Both sides have similar sets of demands, including better wages, residuals payments from streaming services for their work, and job protections against the use of artificial intelligence.
Fighting for the future of media
Revenue streams from traditional linear television have been in decline, and streaming services – while growing – are losing money. Streaming shows tend to offer shorter seasons, reducing the amount of available work for writers.
The writers have said they can’t afford to live under the current economics and pay structure of the television and movie industry, with fewer job opportunities on many shows and lower pay for many writers who do find work. There are many successful, even award-winning, writers who are finding themselves unable to make a living at the profession anymore.
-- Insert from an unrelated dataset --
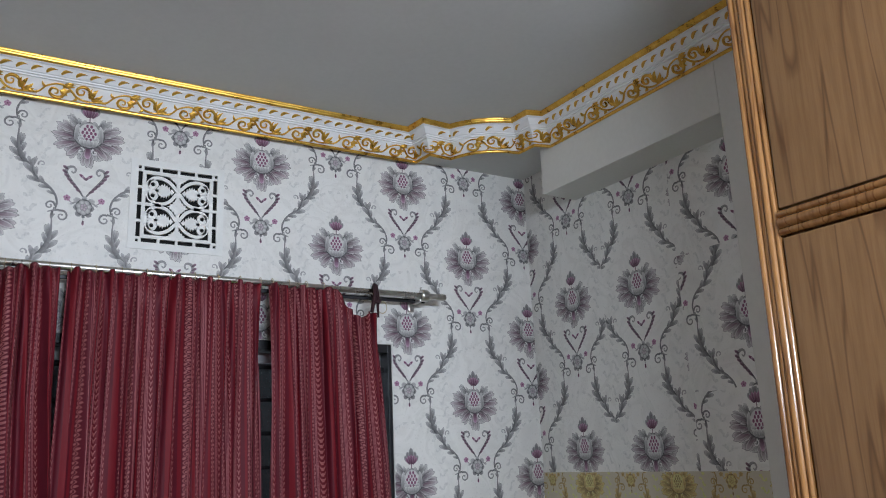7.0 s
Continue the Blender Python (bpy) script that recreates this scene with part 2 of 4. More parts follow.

Many productions also employ fewer writers than were on staff in the past. And the writers union wants writers to collect residuals on streaming shows and movies when the content is sold and re-aired. It’s been an important source of income for many writers over the years. Today, they’re unlikely to get meaningful residuals, if any at all, when they create original content for streaming services.
Writers are also concerned about the rise of artificial intelligence and want protections to ensure movies and shows are written by humans, not machines.
Studio management says they’ve been trying to offer a deal that is beneficial to both sides, but that they can’t afford to meet all of the union’s demands, including minimum staffing levels and duration of employment when writers are hired.
Even if the writers settle soon, most television and movie production can’t resume right away.
That’s largely because the SAG-AFTRA actors union remains on strike, and a deal between actors and Hollywood has remained elusive. They don’t have the same signs of progress in negotiations that the writers union has shown.